§ **DATA SEGMENT**
** Begin **
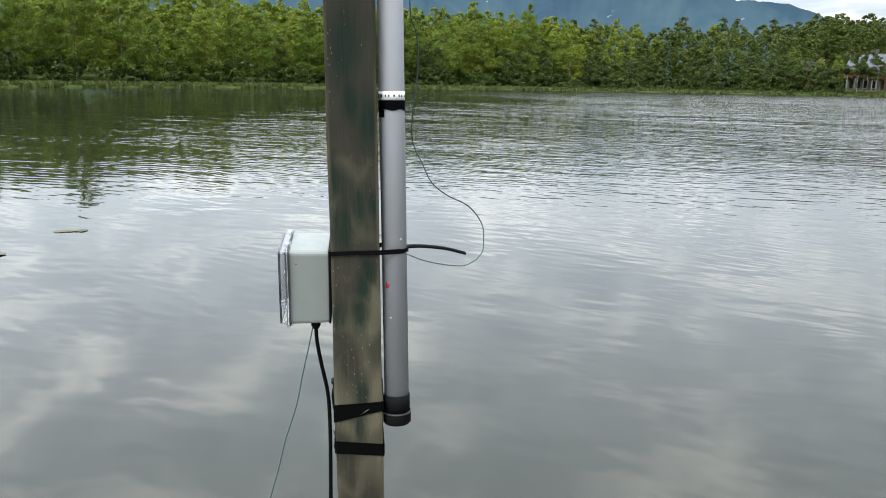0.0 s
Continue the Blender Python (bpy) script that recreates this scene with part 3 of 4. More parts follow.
FAR_BIRCH = [tree_proto("birch_tree", "slim leafy birch on the far shore", h, w, 84, 56, 0.185, M_LEAF_FAR, M_BARK, low, 26 + i) for i, (h, w, low) in enumerate([(13.5, 2.2, 0.06), (15.0, 2.1, 0.08), (12.0, 2.2, 0.05)])]
BIRCH = [tree_proto("birch_tree", "leafy bright green birch tree on the lake shore", h, w, 72, 150, 0.118, M_LEAF, M_BIRCH if i == 1 else M_BARK, low, 20 + i)
         for i, (h, w, low) in enumerate([(13.5, 2.9, 0.08), (15.0, 3.1, 0.12), (12.0, 2.8, 0.06), (16.0, 2.9, 0.16)])]
ALDER = [tree_proto("alder_tree", "dense round green alder on the lake bank", h, w, 44, 175, 0.108, M_LEAF_B, M_BARK, low, 40 + i)
         for i, (h, w, low) in enumerate([(8.0, 2.6, 0.08), (6.0, 2.3, 0.05), (9.5, 2.7, 0.10)])]
SPRUCE = [spruce_proto("slim dark green spruce on the shore", h, w, 44, 26, 0.27, 60 + i) for i, (h, w) in enumerate([(13.0, 1.35), (10.0, 1.2), (16.0, 1.5)])]


def plant(proto, a, off, scale, rnd, group):
    x, y = on_land(a, off)
    m = pose(x, y, ground_z(off) - 0.1, 0, 0, rnd.uniform(0, 360))
    c = copy_thing(proto, m)
    c.scale = (scale * rnd.uniform(0.85, 1.15), scale * rnd.uniform(0.85, 1.15), scale)
    tagged(c, group=group)
    return c


rnd = random.Random(5)
HOUSE_GAP = (29.5, 39.5)
a = -29.0
while a < 45.5:
    r = shore(a)
    gap = HOUSE_GAP[0] < a < HOUSE_GAP[1]
    if not gap:
        kind = rnd.random()
        birches = min(0.82, max(0.06, (20 - a) / 24))
        proto = rnd.choice(BIRCH) if kind < birches else rnd.choice(ALDER) if kind < 0.90 else rnd.choice(SPRUCE)
        plant(proto, a + rnd.uniform(-.3, .3), 6 + rnd.uniform(0, 5), rnd.uniform(0.8, 1.12), rnd, "trees along the near lake shore")
    a += math.degrees(2.9 / r)
for a, off, k, sc in [(29.6, 5, 0, 1.0), (30.3, 6, 2, 0.72), (31.0, 4.5, 1, 0.9), (31.5, 6, 0, 0.75), (32.0, 5, 2, 0.7), (32.5, 4.2, 1, 0.95), (38.2, 9, 1, 0.7)]:
    plant(ALDER[k], a, off, sc, rnd, "alders in front of the lodge")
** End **
§ **TASK TO COMPLETE**
From the line containing "Continue the Blender" down to the line containing "1.2), (16.0, 1.5)])]" in the material above, reproduce every line exactly, including the two end lines.

§ **RESPONSE TO THIS TASK**
Continue the Blender Python (bpy) script that recreates this scene with part 3 of 4. More parts follow.
FAR_BIRCH = [tree_proto("birch_tree", "slim leafy birch on the far shore", h, w, 84, 56, 0.185, M_LEAF_FAR, M_BARK, low, 26 + i) for i, (h, w, low) in enumerate([(13.5, 2.2, 0.06), (15.0, 2.1, 0.08), (12.0, 2.2, 0.05)])]
BIRCH = [tree_proto("birch_tree", "leafy bright green birch tree on the lake shore", h, w, 72, 150, 0.118, M_LEAF, M_BIRCH if i == 1 else M_BARK, low, 20 + i)
         for i, (h, w, low) in enumerate([(13.5, 2.9, 0.08), (15.0, 3.1, 0.12), (12.0, 2.8, 0.06), (16.0, 2.9, 0.16)])]
ALDER = [tree_proto("alder_tree", "dense round green alder on the lake bank", h, w, 44, 175, 0.108, M_LEAF_B, M_BARK, low, 40 + i)
         for i, (h, w, low) in enumerate([(8.0, 2.6, 0.08), (6.0, 2.3, 0.05), (9.5, 2.7, 0.10)])]
SPRUCE = [spruce_proto("slim dark green spruce on the shore", h, w, 44, 26, 0.27, 60 + i) for i, (h, w) in enumerate([(13.0, 1.35), (10.0, 1.2), (16.0, 1.5)])]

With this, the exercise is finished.